A rich introduction sets up the context for the development of Action Art in the Czech lands, providing an overview of the socio-political context that was integral to the development of the genre. Morganova also addressed the difficulties that come with researching and writing on the topic, mainly with regard to documentation, as many of these works of art were not made with an awareness that they would eventually become historically important. The author's explanation is necessary to understand the methods that she used to create the first written history of Czech Action Art, relying heavily on original interviews with the artists and access to their personal archives. Finally, she discusses the likely sources for and pre-history of Action Art in Czechoslovakia, which was decidedly different from that of action and performance art in the West, namely in its absence of Dadaist and Futurist traditions.

Following the introduction, Morganova divided the text into three distinct sections, based on common themes that she observed in her research: action art relating to the everyday; land-based action art; and that which deals with the body. This division is helpful to understanding the varying manifestations of action art in the Czech lands. The author acknowledges that these categories are fluid, and throughout the text cross-references with other chapters when the work of one artist fits into more than one category.
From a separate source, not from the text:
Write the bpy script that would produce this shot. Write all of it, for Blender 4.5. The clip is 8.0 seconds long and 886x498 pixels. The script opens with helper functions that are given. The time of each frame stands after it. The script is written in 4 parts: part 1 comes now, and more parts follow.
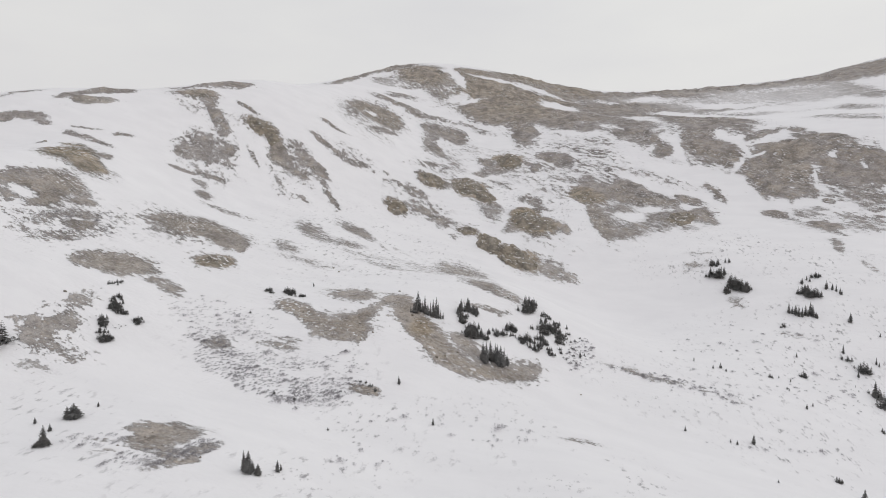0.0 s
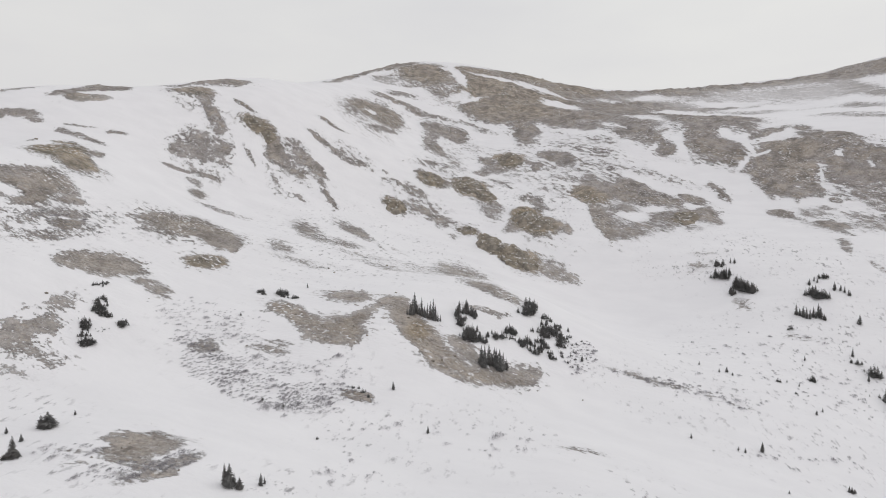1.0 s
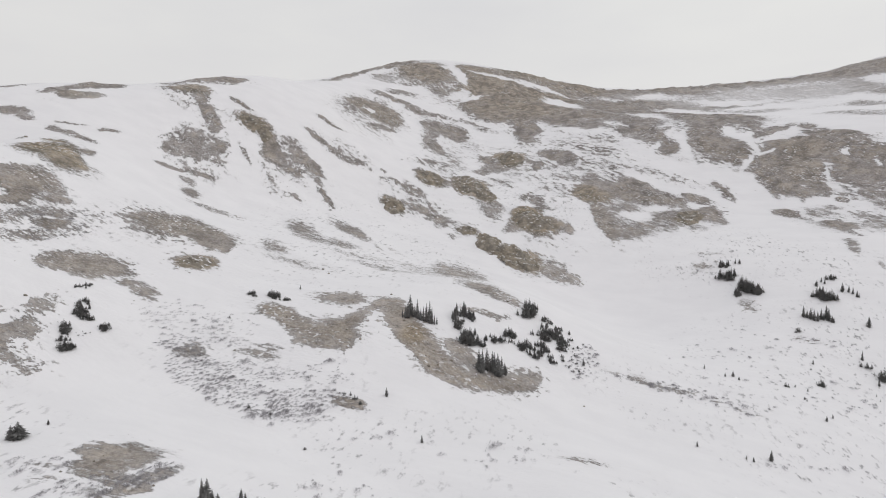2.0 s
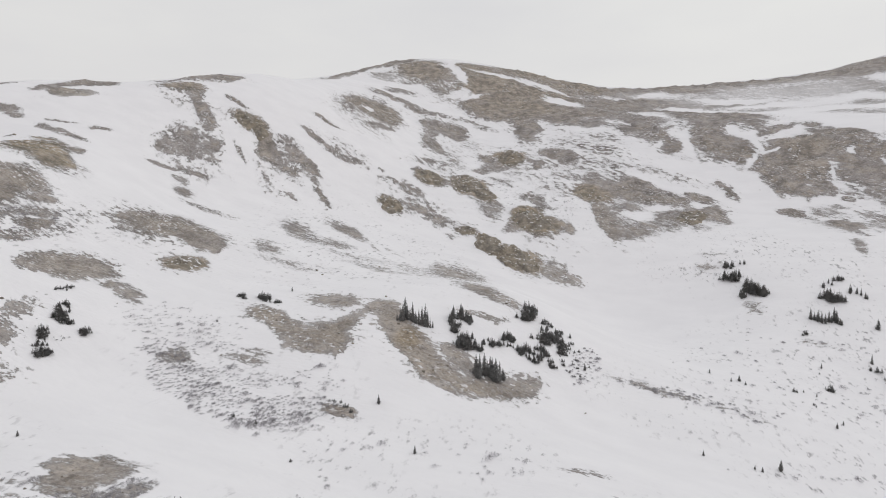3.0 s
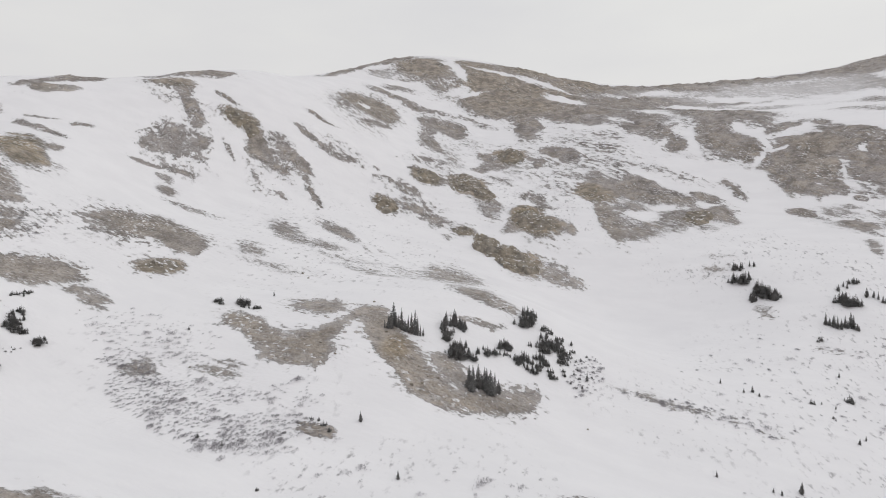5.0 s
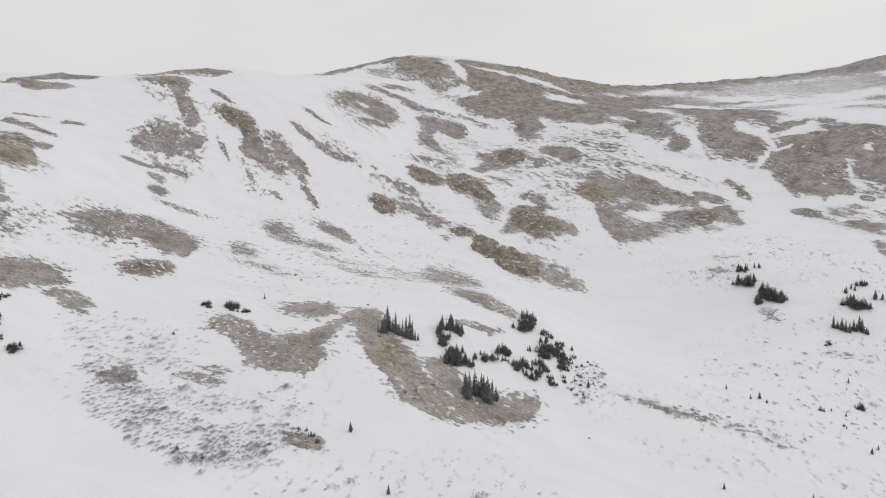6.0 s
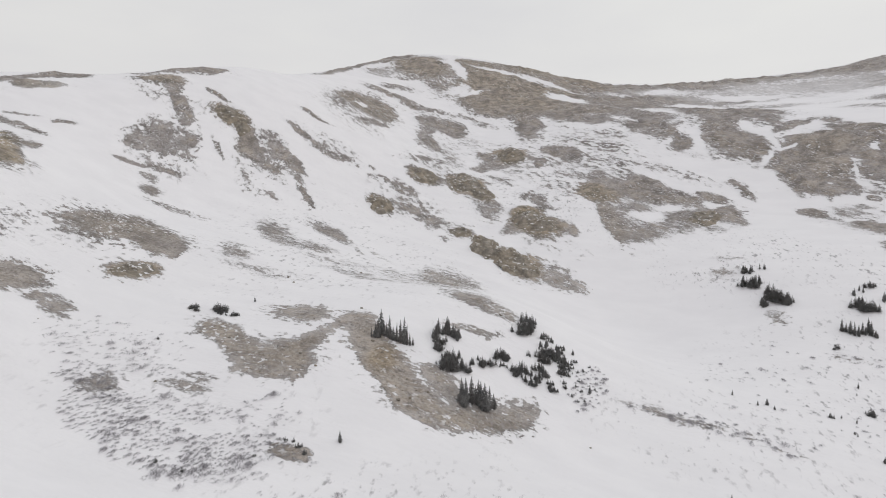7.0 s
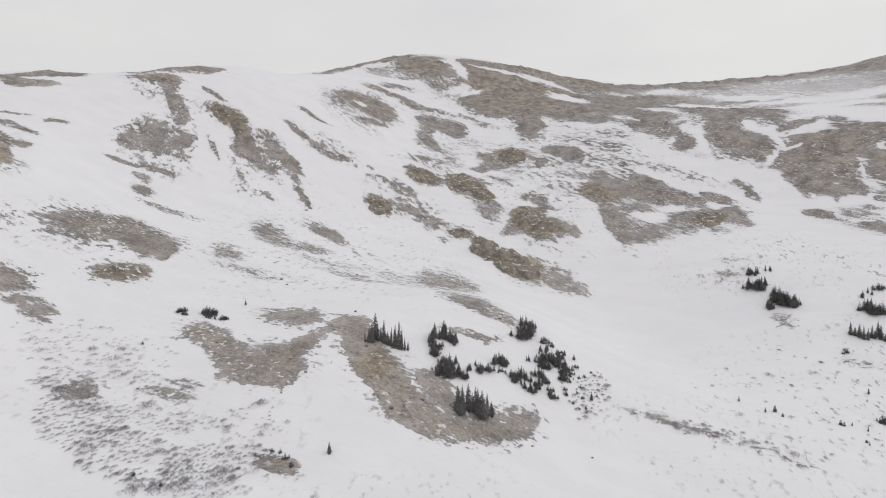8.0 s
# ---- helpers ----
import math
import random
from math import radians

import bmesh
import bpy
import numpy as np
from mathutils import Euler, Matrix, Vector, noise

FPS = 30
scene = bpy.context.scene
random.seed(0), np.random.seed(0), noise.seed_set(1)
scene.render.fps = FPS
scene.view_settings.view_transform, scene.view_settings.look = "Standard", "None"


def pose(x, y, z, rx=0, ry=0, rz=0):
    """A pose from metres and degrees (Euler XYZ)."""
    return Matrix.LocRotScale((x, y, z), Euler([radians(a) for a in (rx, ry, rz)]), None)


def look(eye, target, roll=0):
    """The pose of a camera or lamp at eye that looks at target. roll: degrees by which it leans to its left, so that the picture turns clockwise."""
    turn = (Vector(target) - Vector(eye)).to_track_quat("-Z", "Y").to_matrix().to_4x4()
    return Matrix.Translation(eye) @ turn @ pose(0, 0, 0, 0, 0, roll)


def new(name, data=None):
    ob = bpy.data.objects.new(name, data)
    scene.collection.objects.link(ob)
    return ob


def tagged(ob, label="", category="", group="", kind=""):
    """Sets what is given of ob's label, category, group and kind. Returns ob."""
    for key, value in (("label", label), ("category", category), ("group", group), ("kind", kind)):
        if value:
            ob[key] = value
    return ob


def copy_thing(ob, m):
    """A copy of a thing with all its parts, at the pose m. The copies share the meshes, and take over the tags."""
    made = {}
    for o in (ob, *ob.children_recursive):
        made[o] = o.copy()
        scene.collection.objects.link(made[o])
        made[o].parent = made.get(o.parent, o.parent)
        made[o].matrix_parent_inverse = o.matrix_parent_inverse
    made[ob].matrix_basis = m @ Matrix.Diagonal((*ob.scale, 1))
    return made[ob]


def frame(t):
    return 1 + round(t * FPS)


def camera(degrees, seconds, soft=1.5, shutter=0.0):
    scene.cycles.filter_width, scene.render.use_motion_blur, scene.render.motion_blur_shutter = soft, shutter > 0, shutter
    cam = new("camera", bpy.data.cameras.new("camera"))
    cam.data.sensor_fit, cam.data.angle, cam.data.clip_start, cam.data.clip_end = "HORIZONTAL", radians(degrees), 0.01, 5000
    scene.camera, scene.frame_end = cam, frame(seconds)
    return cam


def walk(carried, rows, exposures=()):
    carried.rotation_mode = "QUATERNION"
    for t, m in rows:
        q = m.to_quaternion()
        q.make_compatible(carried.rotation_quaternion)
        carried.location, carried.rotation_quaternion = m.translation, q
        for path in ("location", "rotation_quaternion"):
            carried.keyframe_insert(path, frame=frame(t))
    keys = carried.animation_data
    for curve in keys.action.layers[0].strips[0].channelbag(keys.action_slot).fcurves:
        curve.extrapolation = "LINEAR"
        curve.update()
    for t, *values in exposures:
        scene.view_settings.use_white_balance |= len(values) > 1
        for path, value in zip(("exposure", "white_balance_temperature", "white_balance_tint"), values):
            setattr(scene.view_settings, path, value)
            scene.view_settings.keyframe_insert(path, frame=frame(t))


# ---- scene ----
# Camera: a drone gliding level towards a snowy mountainside.
cam = camera(70, 8.0, soft=1.0)
PATH = [
    (0.0, pose(0.000, 0.000, 0.000, 88.4445, -0.0000, 0.0000)),
    (0.5, pose(0.812, 3.519, -0.051, 88.4379, -0.0066, 0.0966)),
    (1.0, pose(1.617, 7.095, -0.087, 88.4321, -0.0123, 0.1801)),
    (1.5, pose(2.415, 10.715, -0.110, 88.4276, -0.0172, 0.2521)),
    (2.0, pose(3.205, 14.367, -0.121, 88.4247, -0.0212, 0.3144)),
    (2.5, pose(3.989, 18.037, -0.123, 88.4238, -0.0244, 0.3690)),
    (3.0, pose(4.765, 21.714, -0.117, 88.4253, -0.0267, 0.4175)),
    (3.5, pose(5.535, 25.383, -0.105, 88.4296, -0.0281, 0.4618)),
    (4.0, pose(6.297, 29.033, -0.088, 88.4372, -0.0287, 0.5036)),
    (4.5, pose(7.053, 32.651, -0.068, 88.4484, -0.0284, 0.5448)),
    (5.0, pose(7.801, 36.224, -0.048, 88.4637, -0.0273, 0.5872)),
    (5.5, pose(8.542, 39.739, -0.028, 88.4834, -0.0253, 0.6325)),
    (6.0, pose(9.276, 43.183, -0.010, 88.5080, -0.0224, 0.6825)),
    (6.5, pose(10.003, 46.544, 0.003, 88.5378, -0.0187, 0.7391)),
    (7.0, pose(10.723, 49.809, 0.010, 88.5732, -0.0141, 0.8041)),
    (7.5, pose(11.436, 52.965, 0.010, 88.6147, -0.0086, 0.8792)),
    (8.0, pose(12.142, 56.000, 0.000, 88.6626, -0.0023, 0.9662)),
]
walk(cam, PATH)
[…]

The text strikes a good balance between historical contextualization and art historical analysis, and a number of artists and artworks are addressed. To the author's credit, this thorough coverage is not done at the expense of in depth analysis; none of the artists are glossed over and each is given a full discussion and analysis. Of particular interest is the second chapter, which focuses on Czech Action Art that is based on nature and the land. This is a unique strand of performance and action art that truly sets the Czech variant of the genre apart from other manifestations of it, and underscores the Czechs' unique contribution to the genre.
Chapters one and three will be of particular interest to those who are familiar with some of the internationally renowned figures of Czech Action Art, for example, Milan Knizak (who plays a prominent role in chapter one), and the Czech Body Art "troika," Petr Stembera, Karel Miler and Jan Mlčoch, who are featured in chapter three.

Finally, a substantial epilogue brings the reader up to date with what is happening currently in the genre of Action Art in the Czech Republic since the end of communism. This chapter is important, as it discusses the post-communist period, and demonstrates how Action Art continues to be a necessary and relevant genre to artists, despite the new freedoms that democracy brought with it. Together with the introduction, which offers the pre-history, it functions as a nice bookend to the main story of body and action art during the communist period.

This book has many strengths: it is written on the basis of several years of dedicated research to the subject, and informed by extensive interviews with the artists and access to of their personal archives. Next, it contains a rich bibliography of both Czech and international publications, which places it in dialogue with global art history. In its comprehensive treatment, it introduces the rest of the world to a number of unique and fascinating Czech Action artists. Furthermore, with more than 200 illustrations, many of which have never appeared in international publications, it provides a vivid picture of the Czech performance art scene. Given that there is currently a growing interest in the fields of performance, action and body art, particularly in Central and Eastern Europe, the timing of this publication could not be better. I am convinced that this book will be well-awaited and eagerly devoured by art historians throughout the world, as well as by those with an interest in the particular socio-political context in this part of Central and Eastern Europe.